» RECORD EXCERPTS:
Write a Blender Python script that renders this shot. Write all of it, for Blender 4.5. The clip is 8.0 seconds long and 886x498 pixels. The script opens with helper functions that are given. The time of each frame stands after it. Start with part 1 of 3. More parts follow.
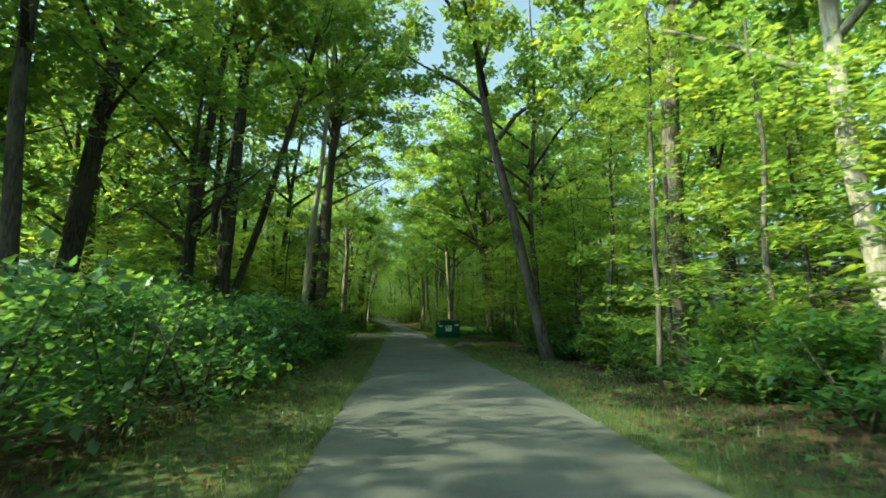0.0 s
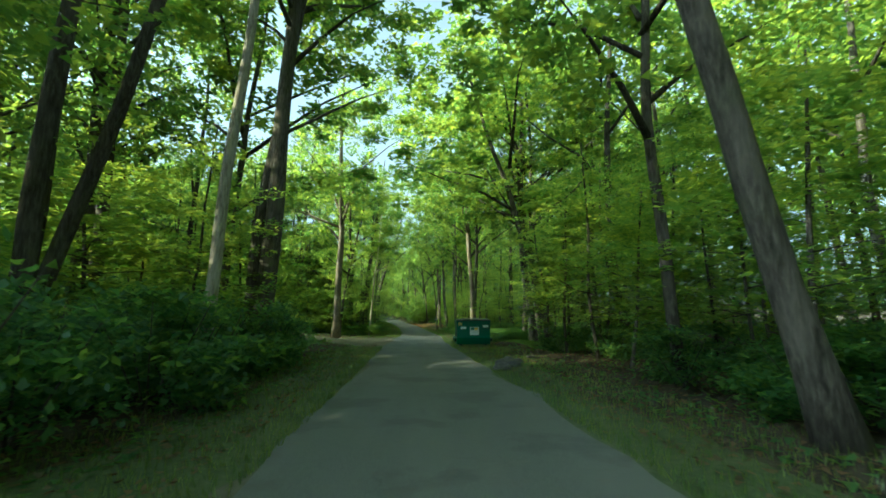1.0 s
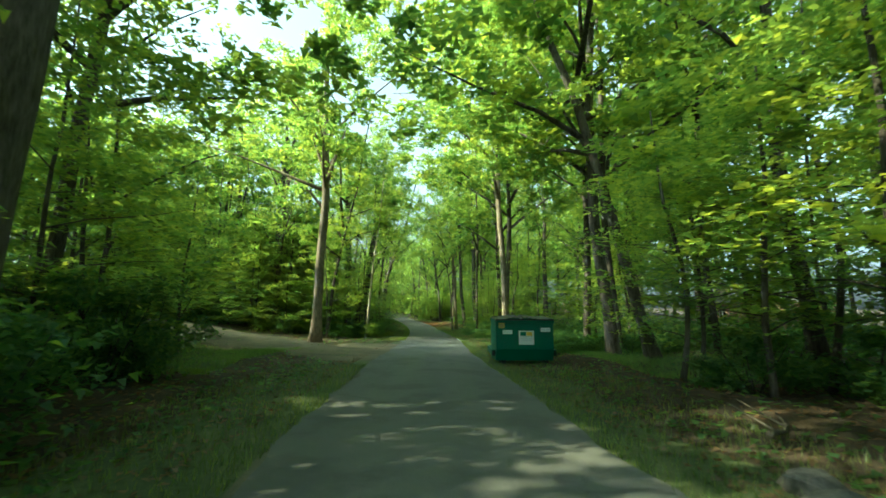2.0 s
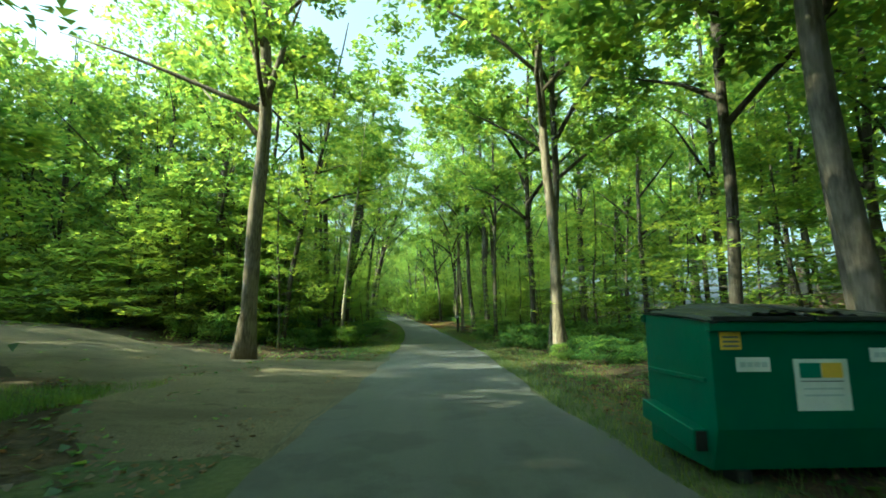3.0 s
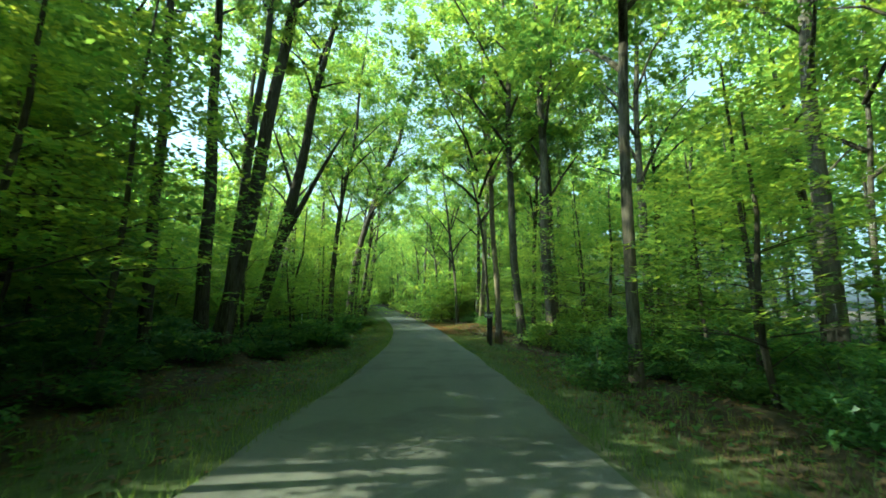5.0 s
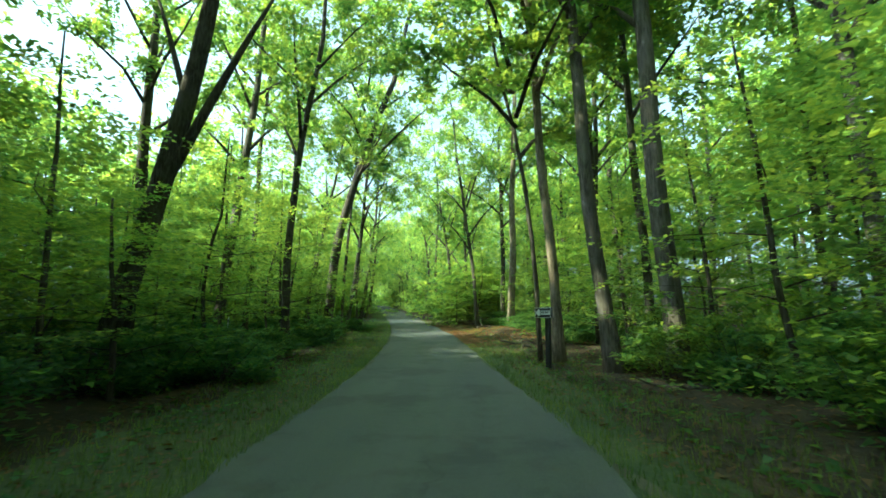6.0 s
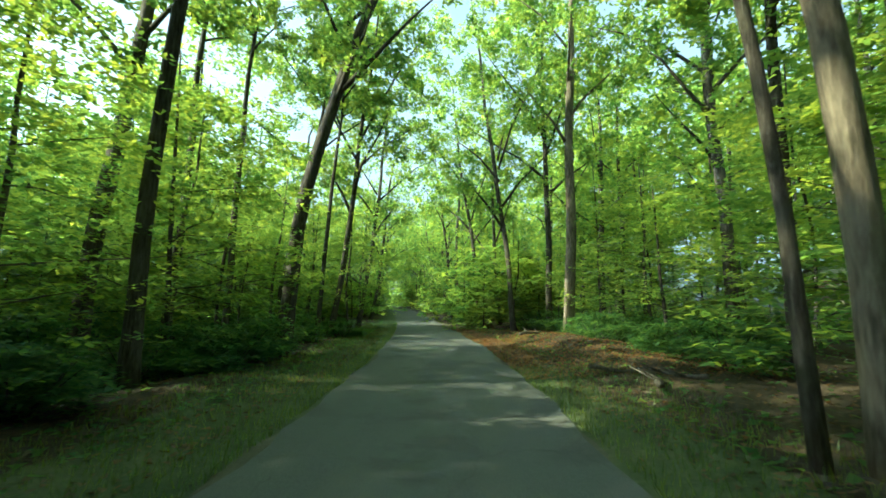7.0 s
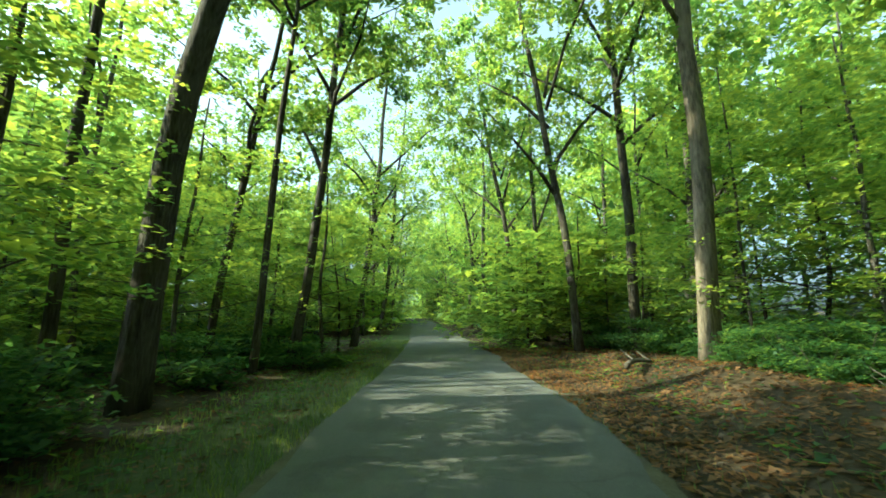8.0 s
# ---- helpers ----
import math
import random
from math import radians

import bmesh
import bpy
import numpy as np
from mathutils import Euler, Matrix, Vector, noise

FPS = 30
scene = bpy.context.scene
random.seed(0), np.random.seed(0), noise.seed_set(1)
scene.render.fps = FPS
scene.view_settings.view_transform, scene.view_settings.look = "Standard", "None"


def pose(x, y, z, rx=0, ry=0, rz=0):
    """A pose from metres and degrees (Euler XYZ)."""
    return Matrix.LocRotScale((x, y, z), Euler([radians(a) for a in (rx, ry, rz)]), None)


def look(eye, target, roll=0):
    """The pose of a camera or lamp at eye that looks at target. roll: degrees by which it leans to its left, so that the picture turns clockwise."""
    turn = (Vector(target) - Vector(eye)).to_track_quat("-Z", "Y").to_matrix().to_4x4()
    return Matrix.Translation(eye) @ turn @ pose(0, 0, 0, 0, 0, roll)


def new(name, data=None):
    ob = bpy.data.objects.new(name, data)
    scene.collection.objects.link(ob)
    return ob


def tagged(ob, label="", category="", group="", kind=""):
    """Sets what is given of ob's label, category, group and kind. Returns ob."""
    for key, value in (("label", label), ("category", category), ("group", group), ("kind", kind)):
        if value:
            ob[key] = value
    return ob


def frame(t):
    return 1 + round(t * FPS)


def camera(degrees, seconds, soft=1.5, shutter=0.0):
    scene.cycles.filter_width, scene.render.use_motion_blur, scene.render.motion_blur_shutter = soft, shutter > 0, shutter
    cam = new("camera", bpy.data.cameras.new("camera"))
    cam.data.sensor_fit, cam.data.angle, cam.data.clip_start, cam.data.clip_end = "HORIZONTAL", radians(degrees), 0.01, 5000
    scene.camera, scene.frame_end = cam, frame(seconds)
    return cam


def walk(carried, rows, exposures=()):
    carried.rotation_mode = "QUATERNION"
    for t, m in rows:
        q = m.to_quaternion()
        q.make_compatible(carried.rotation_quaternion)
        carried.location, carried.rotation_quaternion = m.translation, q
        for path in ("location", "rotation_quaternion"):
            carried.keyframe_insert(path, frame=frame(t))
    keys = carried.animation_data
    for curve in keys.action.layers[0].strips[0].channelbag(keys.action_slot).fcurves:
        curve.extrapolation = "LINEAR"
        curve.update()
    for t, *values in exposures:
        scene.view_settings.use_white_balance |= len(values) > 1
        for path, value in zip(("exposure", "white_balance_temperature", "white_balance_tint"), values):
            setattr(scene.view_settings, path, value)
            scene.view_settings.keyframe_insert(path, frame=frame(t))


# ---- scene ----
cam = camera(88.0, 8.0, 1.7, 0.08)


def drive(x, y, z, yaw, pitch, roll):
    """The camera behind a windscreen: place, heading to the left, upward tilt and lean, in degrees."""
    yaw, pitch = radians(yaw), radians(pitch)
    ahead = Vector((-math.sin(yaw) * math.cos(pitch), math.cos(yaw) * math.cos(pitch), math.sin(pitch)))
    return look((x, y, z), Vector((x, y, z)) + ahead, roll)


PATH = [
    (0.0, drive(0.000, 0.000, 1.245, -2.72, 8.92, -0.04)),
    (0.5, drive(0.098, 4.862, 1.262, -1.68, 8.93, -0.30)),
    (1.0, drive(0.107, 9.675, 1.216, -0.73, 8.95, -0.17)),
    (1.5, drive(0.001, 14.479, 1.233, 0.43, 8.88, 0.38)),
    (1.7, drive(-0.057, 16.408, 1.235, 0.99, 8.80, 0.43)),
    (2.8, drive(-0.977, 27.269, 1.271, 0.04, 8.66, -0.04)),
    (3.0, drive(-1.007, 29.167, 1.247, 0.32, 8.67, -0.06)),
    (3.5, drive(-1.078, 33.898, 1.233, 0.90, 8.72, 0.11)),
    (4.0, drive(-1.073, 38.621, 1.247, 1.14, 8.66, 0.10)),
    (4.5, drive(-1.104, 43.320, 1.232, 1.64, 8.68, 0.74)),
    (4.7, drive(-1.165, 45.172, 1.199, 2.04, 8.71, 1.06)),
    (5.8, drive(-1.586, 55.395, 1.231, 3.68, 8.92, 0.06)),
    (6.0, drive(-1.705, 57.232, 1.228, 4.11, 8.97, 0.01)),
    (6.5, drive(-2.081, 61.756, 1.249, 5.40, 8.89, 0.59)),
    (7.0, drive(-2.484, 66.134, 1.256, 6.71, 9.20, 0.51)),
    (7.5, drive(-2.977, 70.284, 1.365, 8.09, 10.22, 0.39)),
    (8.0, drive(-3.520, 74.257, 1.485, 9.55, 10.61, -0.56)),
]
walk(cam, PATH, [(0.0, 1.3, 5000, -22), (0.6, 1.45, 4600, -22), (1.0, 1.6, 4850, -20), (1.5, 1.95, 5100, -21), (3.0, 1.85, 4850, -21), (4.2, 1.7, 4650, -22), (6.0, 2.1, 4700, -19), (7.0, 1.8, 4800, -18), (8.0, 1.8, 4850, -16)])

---

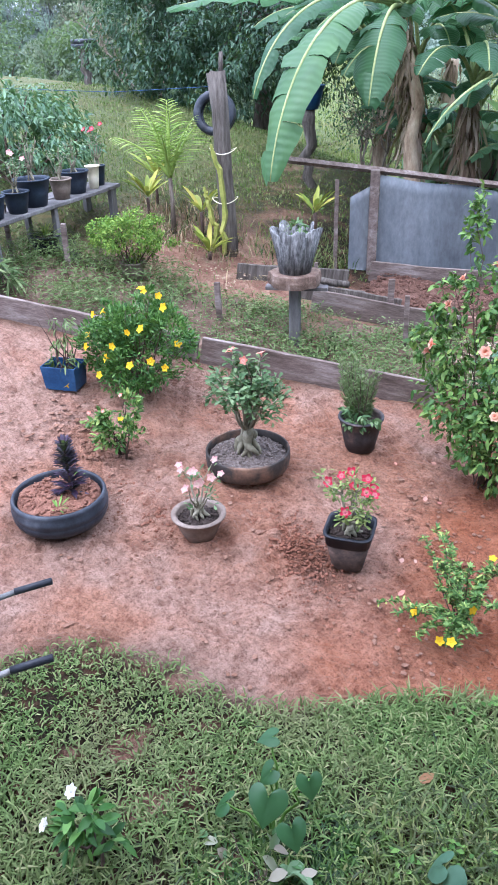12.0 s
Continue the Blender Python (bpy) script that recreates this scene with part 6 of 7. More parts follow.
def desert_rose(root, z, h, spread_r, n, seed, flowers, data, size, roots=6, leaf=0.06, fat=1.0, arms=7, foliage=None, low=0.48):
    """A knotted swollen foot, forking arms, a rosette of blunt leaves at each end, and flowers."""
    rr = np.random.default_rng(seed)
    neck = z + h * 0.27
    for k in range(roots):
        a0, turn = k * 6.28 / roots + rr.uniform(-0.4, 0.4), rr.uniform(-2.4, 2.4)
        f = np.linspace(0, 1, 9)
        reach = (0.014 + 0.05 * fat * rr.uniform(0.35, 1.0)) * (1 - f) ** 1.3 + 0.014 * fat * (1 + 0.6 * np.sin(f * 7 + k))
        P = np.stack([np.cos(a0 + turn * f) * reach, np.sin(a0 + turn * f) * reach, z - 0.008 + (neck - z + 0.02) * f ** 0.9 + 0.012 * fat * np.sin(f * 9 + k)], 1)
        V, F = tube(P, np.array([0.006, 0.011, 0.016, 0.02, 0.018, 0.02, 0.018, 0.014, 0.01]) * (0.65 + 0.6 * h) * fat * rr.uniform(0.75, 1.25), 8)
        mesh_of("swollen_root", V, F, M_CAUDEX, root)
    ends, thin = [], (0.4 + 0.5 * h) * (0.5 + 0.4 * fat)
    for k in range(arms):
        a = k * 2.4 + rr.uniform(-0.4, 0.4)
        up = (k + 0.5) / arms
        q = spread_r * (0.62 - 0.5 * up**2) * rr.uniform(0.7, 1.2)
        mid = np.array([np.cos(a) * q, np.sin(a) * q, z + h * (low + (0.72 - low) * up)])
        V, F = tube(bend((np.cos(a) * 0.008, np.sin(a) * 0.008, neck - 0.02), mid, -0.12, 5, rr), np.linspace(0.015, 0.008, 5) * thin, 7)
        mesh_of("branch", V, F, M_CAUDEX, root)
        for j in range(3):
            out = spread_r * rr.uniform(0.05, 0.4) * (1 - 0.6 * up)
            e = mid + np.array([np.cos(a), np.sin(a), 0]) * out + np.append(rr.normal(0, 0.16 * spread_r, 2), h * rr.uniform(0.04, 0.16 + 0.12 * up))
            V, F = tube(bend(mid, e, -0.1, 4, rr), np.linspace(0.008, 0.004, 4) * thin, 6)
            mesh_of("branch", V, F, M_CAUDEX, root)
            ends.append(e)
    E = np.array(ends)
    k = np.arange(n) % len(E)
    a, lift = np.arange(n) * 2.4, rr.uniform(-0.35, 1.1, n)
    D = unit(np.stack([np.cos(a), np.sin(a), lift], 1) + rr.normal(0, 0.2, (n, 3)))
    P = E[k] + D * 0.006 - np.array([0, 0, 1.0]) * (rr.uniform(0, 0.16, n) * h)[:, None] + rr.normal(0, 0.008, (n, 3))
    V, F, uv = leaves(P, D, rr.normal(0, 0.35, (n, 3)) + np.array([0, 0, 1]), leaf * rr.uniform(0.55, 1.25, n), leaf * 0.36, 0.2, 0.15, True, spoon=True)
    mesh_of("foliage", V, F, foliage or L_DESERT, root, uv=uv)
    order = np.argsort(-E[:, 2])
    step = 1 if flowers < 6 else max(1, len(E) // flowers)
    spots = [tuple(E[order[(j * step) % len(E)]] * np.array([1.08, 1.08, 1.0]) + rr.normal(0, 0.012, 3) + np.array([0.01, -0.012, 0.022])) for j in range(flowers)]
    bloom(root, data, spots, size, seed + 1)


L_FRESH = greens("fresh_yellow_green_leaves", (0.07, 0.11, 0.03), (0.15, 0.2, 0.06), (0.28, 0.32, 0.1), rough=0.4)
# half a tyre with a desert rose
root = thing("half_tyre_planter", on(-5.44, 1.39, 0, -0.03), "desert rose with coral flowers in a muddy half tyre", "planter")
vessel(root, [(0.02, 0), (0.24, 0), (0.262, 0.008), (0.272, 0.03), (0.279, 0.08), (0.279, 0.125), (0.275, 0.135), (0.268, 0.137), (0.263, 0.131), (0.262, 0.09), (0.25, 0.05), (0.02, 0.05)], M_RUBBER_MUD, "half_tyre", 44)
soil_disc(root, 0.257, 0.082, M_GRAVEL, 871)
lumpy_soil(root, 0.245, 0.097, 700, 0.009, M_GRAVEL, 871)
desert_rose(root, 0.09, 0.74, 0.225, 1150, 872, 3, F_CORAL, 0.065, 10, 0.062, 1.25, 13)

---

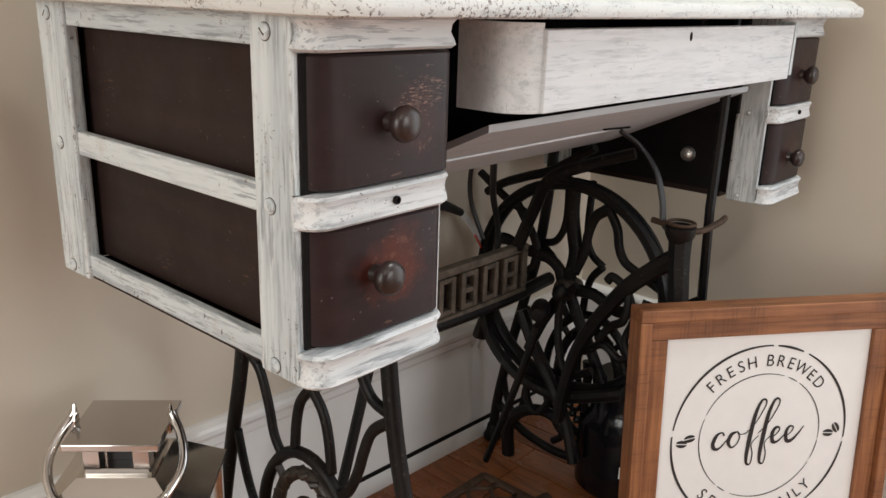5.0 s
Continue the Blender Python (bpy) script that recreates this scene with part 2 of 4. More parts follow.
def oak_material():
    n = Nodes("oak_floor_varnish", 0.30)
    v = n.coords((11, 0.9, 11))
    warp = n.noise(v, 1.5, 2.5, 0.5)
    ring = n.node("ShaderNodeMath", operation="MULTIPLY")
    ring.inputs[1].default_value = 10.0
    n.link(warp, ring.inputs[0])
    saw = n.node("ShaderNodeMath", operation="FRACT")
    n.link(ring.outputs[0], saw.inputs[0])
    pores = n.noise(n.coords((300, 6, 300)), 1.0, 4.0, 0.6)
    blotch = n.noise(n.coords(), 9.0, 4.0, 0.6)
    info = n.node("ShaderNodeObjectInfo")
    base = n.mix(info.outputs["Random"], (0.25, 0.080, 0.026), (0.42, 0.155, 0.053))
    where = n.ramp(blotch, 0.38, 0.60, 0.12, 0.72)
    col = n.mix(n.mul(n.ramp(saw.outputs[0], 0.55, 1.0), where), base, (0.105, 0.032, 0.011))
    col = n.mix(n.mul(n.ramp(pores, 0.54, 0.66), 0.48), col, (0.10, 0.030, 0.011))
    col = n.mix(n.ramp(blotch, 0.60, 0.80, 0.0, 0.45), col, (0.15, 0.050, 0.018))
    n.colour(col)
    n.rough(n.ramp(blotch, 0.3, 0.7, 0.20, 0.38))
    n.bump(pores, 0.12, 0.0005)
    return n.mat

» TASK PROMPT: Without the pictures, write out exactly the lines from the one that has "Write a Blender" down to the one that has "from math import radians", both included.

» RESULT:
Write a Blender Python script that renders this shot. Write all of it, for Blender 4.5. The clip is 8.0 seconds long and 886x498 pixels. The script opens with helper functions that are given. The time of each frame stands after it. Start with part 1 of 3. More parts follow.
0.0 s
1.0 s
2.0 s
3.0 s
5.0 s
6.0 s
7.0 s
8.0 s
# ---- helpers ----
import math
import random
from math import radians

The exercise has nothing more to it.